When you're opting to play the single-player game, you're mostly going to partake in the story-related quests, but there are also a number of available side-quests. The starting area is a small town, but it's primarily made up of three locations. There's the outside sector that houses most of your vendors; the inside portion, where you can talk to the city mayor, get quests and access your storage chest; and the sewer section that opens up after a specific story point, where you can spend the rare Photon Drops on hard-to-find items and weaponry. The vendors provide little more than a way to convert the mission loot into currency; you'll rarely find something worth buying from them aside from healing items, and eventually, you acquire so much of the stuff that you don't even need to buy it. Because of that, the economy is a little broken; you'll quickly make far more cash than you'll ever need, and there's not enough stuff to buy to make it worthwhile to hoard it all.
There's also a limit to your overall inventory, which is why you have access to the storage chest, but even with the limit in place, you'll rarely have to drop something valuable to make room for a new acquisition. The addition of the MAG, which is a little device that accompanies you on all of your quests, can also be evolved by feeding it items, so that's a pretty handy way of getting rid of a lot of the junk you'll acquire. Even though it's a loot-focused RPG title, it would have been nice if the vendor selections upgrade with your character over time so that later game purchases would be a little more viable. Later in the game, the only useful vendor is the one who will trade items for your Photon Drops, but that's about the extent of it.
To initiate a quest, whether it advances the plot or simply serves as a side-quest, you'll need to visit a non-player character (NPC) within the inner section of the town. He or she will offer up a list of available quests, some of which can be repeated, and once you select a quest, you can choose your party members. The teleporting device opens up, allowing you access to the quest area. If you want to do some adventuring and leveling up without the parameters of a quest bogging you down, you can visit any of the areas that you've previously visited. Sometimes it pays to randomly explore over the quest content because you can locate some of the rare enemies; random arena encounters will also teleport you to a coliseum location and pit you against wave after wave of enemies.
As far as the story goes, Phantasy Star Zero has a decent RPG plot wherein the characters are trying to piece together a gap in their collective histories where everyone has forgotten what's come before the past two centuries. Small details surface as the story progresses, mostly due to the exploring your characters will be doing. It's not a great reason for picking up the game, though; you'll quickly be more enamored with grinding and loot than you'll ever be with the actual story. When you're playing multiplayer online, the plot takes a back seat, and different quests are available for the online crowd than what you'll find in the single-player experience. There are also repeatable side-quests that don't impact the story, but there's generally some accompanying dialogue. The game also offers up dialogue branching in that you can respond to characters with different suggestions. It doesn't seem to have a huge impact on the actual plot, so don't expect a level of depth like you'd see in a Bioware-developed game (i.e., Dragon Age: Origins, Mass Effect).

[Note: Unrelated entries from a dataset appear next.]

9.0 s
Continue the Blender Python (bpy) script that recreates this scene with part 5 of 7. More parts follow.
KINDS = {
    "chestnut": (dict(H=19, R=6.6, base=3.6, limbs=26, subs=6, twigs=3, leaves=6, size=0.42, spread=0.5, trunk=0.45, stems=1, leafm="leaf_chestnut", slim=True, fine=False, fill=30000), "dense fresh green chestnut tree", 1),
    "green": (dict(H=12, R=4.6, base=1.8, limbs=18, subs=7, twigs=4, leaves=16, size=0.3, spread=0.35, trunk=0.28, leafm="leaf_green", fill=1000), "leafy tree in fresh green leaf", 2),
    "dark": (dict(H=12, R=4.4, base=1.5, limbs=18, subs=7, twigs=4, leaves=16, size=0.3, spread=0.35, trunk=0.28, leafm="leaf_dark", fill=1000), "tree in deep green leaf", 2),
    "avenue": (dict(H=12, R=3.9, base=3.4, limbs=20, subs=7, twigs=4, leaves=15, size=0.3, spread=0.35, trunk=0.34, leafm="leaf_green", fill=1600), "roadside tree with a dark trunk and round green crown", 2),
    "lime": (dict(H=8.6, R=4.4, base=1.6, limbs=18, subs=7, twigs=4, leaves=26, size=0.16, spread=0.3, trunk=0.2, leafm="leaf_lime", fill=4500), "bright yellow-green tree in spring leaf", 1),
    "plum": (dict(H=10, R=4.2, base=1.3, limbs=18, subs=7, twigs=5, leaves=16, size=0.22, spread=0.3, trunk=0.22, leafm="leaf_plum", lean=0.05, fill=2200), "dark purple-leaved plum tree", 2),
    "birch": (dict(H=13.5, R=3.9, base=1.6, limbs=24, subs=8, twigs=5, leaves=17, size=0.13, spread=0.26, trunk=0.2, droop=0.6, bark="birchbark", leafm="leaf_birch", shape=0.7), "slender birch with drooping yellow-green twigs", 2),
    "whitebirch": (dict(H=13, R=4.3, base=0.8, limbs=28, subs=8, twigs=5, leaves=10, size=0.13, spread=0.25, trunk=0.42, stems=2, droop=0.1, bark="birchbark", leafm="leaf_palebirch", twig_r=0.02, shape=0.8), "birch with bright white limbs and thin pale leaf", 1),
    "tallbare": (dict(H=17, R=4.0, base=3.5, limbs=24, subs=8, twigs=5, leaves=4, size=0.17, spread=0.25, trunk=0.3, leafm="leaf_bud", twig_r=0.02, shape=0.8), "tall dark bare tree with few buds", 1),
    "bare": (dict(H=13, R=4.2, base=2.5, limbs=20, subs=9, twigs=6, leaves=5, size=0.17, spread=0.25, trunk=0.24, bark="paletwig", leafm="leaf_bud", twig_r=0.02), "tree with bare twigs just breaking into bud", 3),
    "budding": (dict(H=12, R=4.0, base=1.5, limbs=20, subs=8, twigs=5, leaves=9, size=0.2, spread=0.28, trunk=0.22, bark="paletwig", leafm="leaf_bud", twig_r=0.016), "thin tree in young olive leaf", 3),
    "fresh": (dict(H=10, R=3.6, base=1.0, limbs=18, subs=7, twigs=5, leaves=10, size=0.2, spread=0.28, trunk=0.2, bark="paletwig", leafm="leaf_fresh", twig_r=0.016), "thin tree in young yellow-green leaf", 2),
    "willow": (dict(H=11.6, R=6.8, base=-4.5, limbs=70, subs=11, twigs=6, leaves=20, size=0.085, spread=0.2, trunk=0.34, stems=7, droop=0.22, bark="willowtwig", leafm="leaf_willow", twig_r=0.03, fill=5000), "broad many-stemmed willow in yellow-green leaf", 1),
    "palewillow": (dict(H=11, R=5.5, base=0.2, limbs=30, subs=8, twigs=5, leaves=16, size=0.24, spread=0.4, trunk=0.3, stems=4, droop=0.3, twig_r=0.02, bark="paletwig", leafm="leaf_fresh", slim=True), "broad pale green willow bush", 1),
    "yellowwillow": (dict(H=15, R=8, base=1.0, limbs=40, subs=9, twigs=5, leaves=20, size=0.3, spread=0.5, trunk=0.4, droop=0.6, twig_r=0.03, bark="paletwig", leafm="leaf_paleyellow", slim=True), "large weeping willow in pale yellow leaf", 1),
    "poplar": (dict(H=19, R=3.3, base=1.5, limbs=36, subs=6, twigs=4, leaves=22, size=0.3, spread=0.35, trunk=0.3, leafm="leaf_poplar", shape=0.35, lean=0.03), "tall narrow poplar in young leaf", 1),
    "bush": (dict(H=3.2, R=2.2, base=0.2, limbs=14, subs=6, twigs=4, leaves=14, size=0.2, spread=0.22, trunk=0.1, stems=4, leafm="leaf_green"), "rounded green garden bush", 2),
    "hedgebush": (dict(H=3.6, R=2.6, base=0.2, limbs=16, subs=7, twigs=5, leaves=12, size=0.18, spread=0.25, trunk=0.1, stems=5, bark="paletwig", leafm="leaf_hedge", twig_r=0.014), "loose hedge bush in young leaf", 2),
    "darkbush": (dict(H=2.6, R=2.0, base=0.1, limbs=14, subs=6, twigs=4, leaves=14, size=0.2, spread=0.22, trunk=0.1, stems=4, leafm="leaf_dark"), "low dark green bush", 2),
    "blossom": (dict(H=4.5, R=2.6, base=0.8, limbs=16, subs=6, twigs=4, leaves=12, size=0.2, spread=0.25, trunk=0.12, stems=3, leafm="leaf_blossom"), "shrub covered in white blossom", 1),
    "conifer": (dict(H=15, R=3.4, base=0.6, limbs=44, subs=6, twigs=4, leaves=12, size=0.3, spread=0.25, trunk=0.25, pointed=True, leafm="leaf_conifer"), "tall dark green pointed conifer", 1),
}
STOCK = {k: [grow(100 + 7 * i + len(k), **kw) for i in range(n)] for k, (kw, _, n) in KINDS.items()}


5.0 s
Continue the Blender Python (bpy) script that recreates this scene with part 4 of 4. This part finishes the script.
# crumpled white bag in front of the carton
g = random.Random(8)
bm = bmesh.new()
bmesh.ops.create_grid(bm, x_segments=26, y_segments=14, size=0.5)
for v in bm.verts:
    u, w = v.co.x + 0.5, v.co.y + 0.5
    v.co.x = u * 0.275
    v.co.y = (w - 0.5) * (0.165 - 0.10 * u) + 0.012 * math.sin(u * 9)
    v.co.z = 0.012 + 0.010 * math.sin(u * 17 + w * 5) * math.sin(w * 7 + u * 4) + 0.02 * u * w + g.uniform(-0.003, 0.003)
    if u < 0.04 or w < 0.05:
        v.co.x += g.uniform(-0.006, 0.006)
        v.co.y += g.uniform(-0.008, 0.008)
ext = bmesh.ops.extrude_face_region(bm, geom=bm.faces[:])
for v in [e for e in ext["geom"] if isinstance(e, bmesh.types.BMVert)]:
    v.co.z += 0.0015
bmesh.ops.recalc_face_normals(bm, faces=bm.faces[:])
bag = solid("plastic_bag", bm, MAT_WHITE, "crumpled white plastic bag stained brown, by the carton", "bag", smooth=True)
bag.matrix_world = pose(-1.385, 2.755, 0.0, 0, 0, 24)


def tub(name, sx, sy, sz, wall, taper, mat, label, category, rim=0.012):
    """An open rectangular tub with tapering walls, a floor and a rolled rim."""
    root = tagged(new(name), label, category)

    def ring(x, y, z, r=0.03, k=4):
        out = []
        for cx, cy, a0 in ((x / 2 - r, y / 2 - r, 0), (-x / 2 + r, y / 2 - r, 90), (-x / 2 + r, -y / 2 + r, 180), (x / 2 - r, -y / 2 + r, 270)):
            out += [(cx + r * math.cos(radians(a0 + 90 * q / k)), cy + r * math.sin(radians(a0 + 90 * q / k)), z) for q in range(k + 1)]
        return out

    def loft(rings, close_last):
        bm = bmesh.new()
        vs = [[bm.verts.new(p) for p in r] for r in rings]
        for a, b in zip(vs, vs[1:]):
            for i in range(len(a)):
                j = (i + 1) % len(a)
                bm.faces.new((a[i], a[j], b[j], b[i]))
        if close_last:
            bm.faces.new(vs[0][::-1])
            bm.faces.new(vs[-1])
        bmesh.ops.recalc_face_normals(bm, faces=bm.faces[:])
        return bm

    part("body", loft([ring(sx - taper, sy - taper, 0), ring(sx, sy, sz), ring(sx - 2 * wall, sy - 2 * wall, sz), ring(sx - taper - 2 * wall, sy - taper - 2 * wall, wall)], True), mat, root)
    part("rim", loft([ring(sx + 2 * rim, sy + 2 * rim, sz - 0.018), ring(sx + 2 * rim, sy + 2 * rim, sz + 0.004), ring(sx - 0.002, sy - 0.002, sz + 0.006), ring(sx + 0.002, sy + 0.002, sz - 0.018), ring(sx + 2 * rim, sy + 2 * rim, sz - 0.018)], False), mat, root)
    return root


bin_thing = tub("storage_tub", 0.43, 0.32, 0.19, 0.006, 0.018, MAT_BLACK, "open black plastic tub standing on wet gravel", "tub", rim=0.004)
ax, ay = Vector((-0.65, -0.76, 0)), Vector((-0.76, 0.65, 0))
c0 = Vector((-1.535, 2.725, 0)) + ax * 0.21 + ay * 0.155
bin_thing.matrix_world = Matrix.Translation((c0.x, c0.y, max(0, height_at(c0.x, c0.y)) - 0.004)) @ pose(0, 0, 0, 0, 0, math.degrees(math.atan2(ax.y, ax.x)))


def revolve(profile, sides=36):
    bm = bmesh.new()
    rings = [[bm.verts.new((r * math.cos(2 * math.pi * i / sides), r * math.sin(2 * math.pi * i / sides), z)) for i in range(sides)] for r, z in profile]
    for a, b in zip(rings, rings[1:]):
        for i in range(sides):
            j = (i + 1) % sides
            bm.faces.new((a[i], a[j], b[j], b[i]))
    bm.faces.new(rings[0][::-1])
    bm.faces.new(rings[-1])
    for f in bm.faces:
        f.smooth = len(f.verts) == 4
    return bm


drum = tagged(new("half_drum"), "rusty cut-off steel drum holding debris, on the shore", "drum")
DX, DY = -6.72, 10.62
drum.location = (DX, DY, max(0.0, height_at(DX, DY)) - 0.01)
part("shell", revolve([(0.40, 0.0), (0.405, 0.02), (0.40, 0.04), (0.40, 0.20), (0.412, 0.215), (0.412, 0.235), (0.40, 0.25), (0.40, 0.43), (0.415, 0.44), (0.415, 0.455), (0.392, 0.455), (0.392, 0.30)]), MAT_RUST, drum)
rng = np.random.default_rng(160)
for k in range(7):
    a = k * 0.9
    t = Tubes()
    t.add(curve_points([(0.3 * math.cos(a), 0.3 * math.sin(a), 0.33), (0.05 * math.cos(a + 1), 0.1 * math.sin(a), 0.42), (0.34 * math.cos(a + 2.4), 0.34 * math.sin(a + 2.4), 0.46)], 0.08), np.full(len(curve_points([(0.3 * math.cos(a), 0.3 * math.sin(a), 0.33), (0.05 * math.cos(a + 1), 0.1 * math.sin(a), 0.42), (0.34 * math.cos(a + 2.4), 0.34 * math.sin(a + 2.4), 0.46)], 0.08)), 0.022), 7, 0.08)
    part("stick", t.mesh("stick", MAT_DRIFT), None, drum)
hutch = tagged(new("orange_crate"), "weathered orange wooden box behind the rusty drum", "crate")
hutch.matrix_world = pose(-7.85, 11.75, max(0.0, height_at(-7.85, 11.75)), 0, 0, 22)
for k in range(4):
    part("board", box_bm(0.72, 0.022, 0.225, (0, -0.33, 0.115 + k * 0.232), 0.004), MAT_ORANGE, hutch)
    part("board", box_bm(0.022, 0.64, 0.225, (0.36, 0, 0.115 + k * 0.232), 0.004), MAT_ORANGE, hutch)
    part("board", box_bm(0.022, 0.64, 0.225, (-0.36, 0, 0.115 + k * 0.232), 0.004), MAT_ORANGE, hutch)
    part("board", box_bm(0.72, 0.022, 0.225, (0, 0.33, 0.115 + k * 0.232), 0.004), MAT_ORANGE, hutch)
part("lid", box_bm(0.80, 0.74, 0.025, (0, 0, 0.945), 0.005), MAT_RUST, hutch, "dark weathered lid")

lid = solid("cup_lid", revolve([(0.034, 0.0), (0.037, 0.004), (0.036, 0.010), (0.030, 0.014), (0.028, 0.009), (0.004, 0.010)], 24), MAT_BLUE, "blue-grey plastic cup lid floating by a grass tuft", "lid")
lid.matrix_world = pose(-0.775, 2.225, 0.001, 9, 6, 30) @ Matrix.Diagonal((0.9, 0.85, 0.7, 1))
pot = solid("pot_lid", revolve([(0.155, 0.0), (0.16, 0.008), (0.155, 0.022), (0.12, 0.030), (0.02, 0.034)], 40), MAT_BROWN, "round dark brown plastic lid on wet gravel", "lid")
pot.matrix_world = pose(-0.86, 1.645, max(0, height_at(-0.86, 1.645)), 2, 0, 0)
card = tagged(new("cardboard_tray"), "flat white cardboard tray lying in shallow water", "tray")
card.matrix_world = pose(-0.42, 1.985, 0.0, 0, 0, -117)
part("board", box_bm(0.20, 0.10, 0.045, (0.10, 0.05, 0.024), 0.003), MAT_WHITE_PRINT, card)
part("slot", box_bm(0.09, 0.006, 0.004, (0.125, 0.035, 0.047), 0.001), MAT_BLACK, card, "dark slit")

I realize that this review isn't making Phantasy Star Zero sound particularly hot to newcomers, but I absolutely love this title. Despite the flaws with its economy system, lack of compelling plot, and some issues with the menu that I'll delve into in a second, it's an incredibly addictive experience. If you've ever played a PC title like Diablo, the original Phantasy Star Online on Dreamcast, or something more recent like Titan Quest or another loot-heavy RPG, you'll realize what I'm talking about. While you're playing, there's a constant urge to gather more loot. As you clear out enemies in one area, a chest will spawn that spews out numerous items and money. The items are broken down into armor, weapons, crafting items and healing items. You run into a lot of junk along the way, and you'll often find duplicates populating your inventory, but when you manage to hit that one rare item drop, it makes all the grinding worth it.

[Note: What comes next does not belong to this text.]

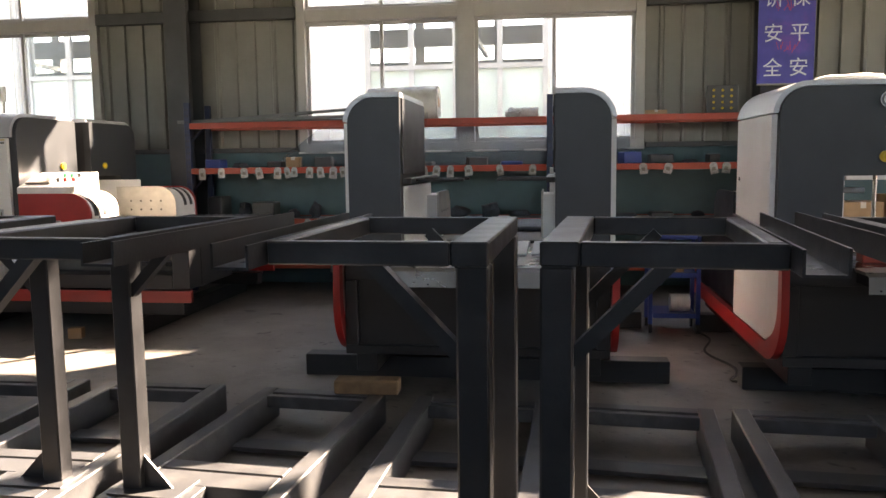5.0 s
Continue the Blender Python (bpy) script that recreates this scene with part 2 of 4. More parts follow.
def prism(bm, outline, axis, a, b):
    """Extrude a 2D outline along an axis (0 x, 1 y, 2 z) from a to b."""
    def place(u, v, w):
        return ((w, u, v), (u, w, v), (u, v, w))[axis]
    lo = [bm.verts.new(place(u, v, a)) for u, v in outline]
    hi = [bm.verts.new(place(u, v, b)) for u, v in outline]
    n = len(outline)
    fs = [bm.faces.new(lo), bm.faces.new(hi)] + [bm.faces.new((lo[i], lo[(i + 1) % n], hi[(i + 1) % n], hi[i])) for i in range(n)]
    bmesh.ops.recalc_face_normals(bm, faces=fs)
    return bm


def arc(cx, cy, r, a0, a1, n=8):
    return [(cx + r * math.cos(radians(a0 + (a1 - a0) * i / n)), cy + r * math.sin(radians(a0 + (a1 - a0) * i / n))) for i in range(n + 1)]


def tube(bm, pts, r, seg=8):
    """One round cord swept through the points."""
    pts = [Vector(p) for p in pts]
    fine = []
    for i in range(len(pts) - 1):
        p0, p1, p2, p3 = pts[max(i - 1, 0)], pts[i], pts[i + 1], pts[min(i + 2, len(pts) - 1)]
        for k in range(4):
            t = k / 4
            fine.append(0.5 * (2 * p1 + (p2 - p0) * t + (2 * p0 - 5 * p1 + 4 * p2 - p3) * t * t + (3 * p1 - p0 - 3 * p2 + p3) * t ** 3))
    fine.append(pts[-1])
    rings = []
    for i, p in enumerate(fine):
        d = (fine[min(i + 1, len(fine) - 1)] - fine[max(i - 1, 0)]).normalized()
        side = d.cross(Vector((0.13, 0.21, 1) if abs(d.z) < 0.9 else (1, 0, 0))).normalized()
        up = side.cross(d)
        rings.append([bm.verts.new(p + r * (math.cos(2 * math.pi * k / seg) * side + math.sin(2 * math.pi * k / seg) * up)) for k in range(seg)])
    fs = [bm.faces.new((u[k], u[(k + 1) % seg], v[(k + 1) % seg], v[k])) for u, v in zip(rings, rings[1:]) for k in range(seg)]
    fs += [bm.faces.new(rings[0]), bm.faces.new(rings[-1])]
    bmesh.ops.recalc_face_normals(bm, faces=fs)
    return bm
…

That's not to say that the game isn't just fun to play as it is. Even a grind-heavy game like this needs to have a combat system that's quick and enjoyable. Phantasy Star Zero has that too, with simple action combat that allows you to take direct control over your character, tap buttons, and string together small combos along the way. You even have a dodge ability, which becomes incredibly useful during boss fights, and a limited palette of magic abilities with elemental properties so you can use them against enemies in a strategic manner. It's just really fun to play, and while the title has some issues, you'll find yourself willing to overlook most of it because you'll be so wrapped up in the experience. It's easy to put 20 or 30 hours into the game and barely scratch the surface, as quests are divided up into normal, hard and super hard selections, along with all the online group quests.
As I mentioned, the one aspect that could have used a little more work is the menu system. Long-time PSO fans will probably face some aggravation here, whether that's a result of the limitations of the DS hardware or bad design decisions. There isn't a quick way to swap out weapons, and in a game like Phantasy Star Zero, that becomes problematic in some of the bigger fights. Each weapon behaves differently, so items like the saber or fist-equipped weapons will have quicker, less powerful attacks, while something like a spear or polearm will be slower, but far more powerful. You don't need to switch between weapons often, but you'll find that some boss fights will go far better if you do.

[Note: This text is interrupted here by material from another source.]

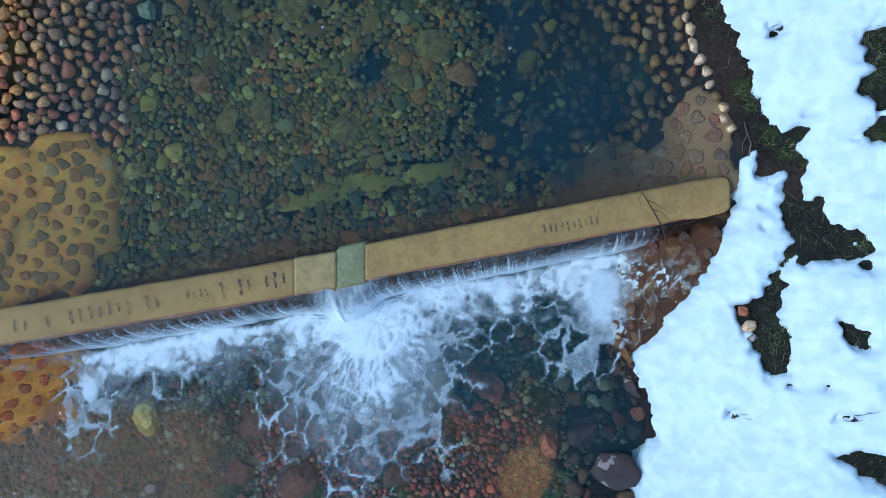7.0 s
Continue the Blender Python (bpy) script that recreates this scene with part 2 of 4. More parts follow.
def murk_material(name, dark, brown, low, high):
    """A thin level of silty water: it dims what lies below and scatters a little light."""
    n = Nodes(name)
    clear = n.add("ShaderNodeBsdfTransparent")
    depth_below = n.add("ShaderNodeAttribute")
    depth_below.attribute_name = "depth_below"
    n.put(clear, "Color", n.mix(depth_below.outputs["Fac"], (1.0, 1.0, 1.0), (0.88, 0.91, 0.86)))
    haze = n.add("ShaderNodeBsdfDiffuse")
    share, mud = n.add("ShaderNodeAttribute"), n.add("ShaderNodeAttribute")
    share.attribute_name, mud.attribute_name = "cloud", "mud"
    curl = n.noise(3.2, 6, 0.68, distort=1.2)
    drift = n.math("ADD", share.outputs["Fac"], n.math("MULTIPLY", n.math("SUBTRACT", curl, 0.5), 1.1))
    murky = n.math("ADD", mud.outputs["Fac"], n.math("MULTIPLY", n.math("SUBTRACT", n.noise(1.5, 5, 0.65, distort=0.8), 0.5), 1.2))
    n.put(haze, "Color", n.mix(n.ramp(murky, [(0.15, 0.0), (0.7, 1.0)]), dark, brown))
    cloud = n.ramp(drift, [(0.0, low), (0.45, low + 0.3 * (high - low)), (1.1, high)])
    mixed = n.add("ShaderNodeMixShader", i0=n.math("MULTIPLY", cloud, depth_below.outputs["Fac"]), i1=clear.outputs[0], i2=haze.outputs[0])
    n.tree.links.new(mixed.outputs[0], n.out.inputs["Surface"])
    return n.mat


M_MURK = murk_material("silty water", (0.042, 0.078, 0.104), (0.28, 0.135, 0.055), 0.12, 0.27)
M_MURK_DEEP = murk_material("deep silty water", (0.020, 0.037, 0.049), (0.17, 0.095, 0.037), 0.05, 0.40)
M_MURK_LOW = murk_material("silty running water", (0.045, 0.078, 0.085), (0.50, 0.26, 0.125), 0.10, 0.60)
M_FOAM = foam_material("white foam", (0.93, 0.98, 0.99), 75, 18, 0.12)
M_UPWELL = foam_material("bubbling water", (0.30, 0.45, 0.60), 60, 34, 0.9, (0.050, 0.090, 0.150))
M_FALL = foam_material("falling water", (0.84, 0.70, 0.68), 25, 12, 0.4)


def concrete(name, col, second, stain):
    n = Nodes(name)
    grain = n.noise(120, 5, 0.7)
    base = n.mix(n.ramp(n.noise(2.2, 5, 0.65), [(0.35, 0.0), (0.65, 1.0)]), col, second)
    base = n.mix(n.math("MULTIPLY", n.ramp(n.noise(7, 5, 0.7, distort=1.0), [(0.46, 0.0), (0.70, 1.0)]), 0.6), base, stain)
    base = n.mix(n.math("MULTIPLY", n.ramp(n.noise(26, 4, 0.7), [(0.52, 0.0), (0.68, 1.0)]), 0.45), base, stain)
    base = n.mix(1.0, base, n.ramp(n.noise(38, 5, 0.75), [(0.3, 0.86), (0.7, 1.10)]), "MULTIPLY")
    base = n.mix(1.0, base, n.ramp(grain, [(0.2, 0.80), (0.8, 1.15)]), "MULTIPLY")
    return n.done(base, 0.75, n.bump(grain, 0.4, 0.005), 0.15)


M_CONCRETE = concrete("ochre stained concrete", (0.58, 0.33, 0.098), (0.45, 0.255, 0.078), (0.35, 0.165, 0.055))
M_PATCH = concrete("pale green repair mortar", (0.40, 0.34, 0.16), (0.29, 0.27, 0.13), (0.20, 0.14, 0.06))
M_PATCH_PALE = concrete("pale yellow repair mortar", (0.64, 0.40, 0.15), (0.50, 0.31, 0.12), (0.30, 0.18, 0.07))
M_MORTAR_Y = concrete("ochre mortar", (0.95, 0.43, 0.06), (0.82, 0.46, 0.06), (0.95, 0.21, 0.035))
M_MORTAR_G = concrete("pinkish mortar", (0.27, 0.15, 0.075), (0.20, 0.125, 0.055), (0.15, 0.085, 0.03))
M_RUST = concrete("rust stained mortar", (0.085, 0.036, 0.018), (0.045, 0.021, 0.012), (0.15, 0.070, 0.025))
M_RUST_BRIGHT = concrete("bright orange mortar", (0.86, 0.36, 0.055), (0.62, 0.22, 0.04), (0.34, 0.11, 0.03))
M_LEDGE = concrete("slimy submerged concrete", (0.62, 0.44, 0.05), (0.42, 0.31, 0.05), (0.22, 0.17, 0.04))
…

However, since the game doesn't pause the action when you're fiddling around with your inventory, you run a high risk of getting hit when cycling through your options in the middle of a heated fight. It's a little better when it comes to using healing items, as you can tie those to a specific button to quickly access them, but it's definitely a hassle for other inventory needs. It seems that this could have been streamlined using the DS' touch-screen function, which is hardly used in this game. A little more thought could definitely go into how this is handled for a sequel.
Aside from that, Phantasy Star Zero is a fantastic RPG on the DS and one of the first that's really nailed a lag-free online experience for four players. A couple of Final Fantasy titles have come close, but this is my preferred online game when it comes to handheld titles. Even if you've never tried a game in this series, I think you'll really enjoy Phantasy Star Zero. It's certainly worth it from a value standpoint, when you consider how many hours can be sunk into the gameplay, and I have a feeling that you'll find this game residing in your DS for months. All in all, it's the best attempt that Sega's made so far at emulating the old Phantasy Star Online formula and longtime fans of the franchise won't want to miss it.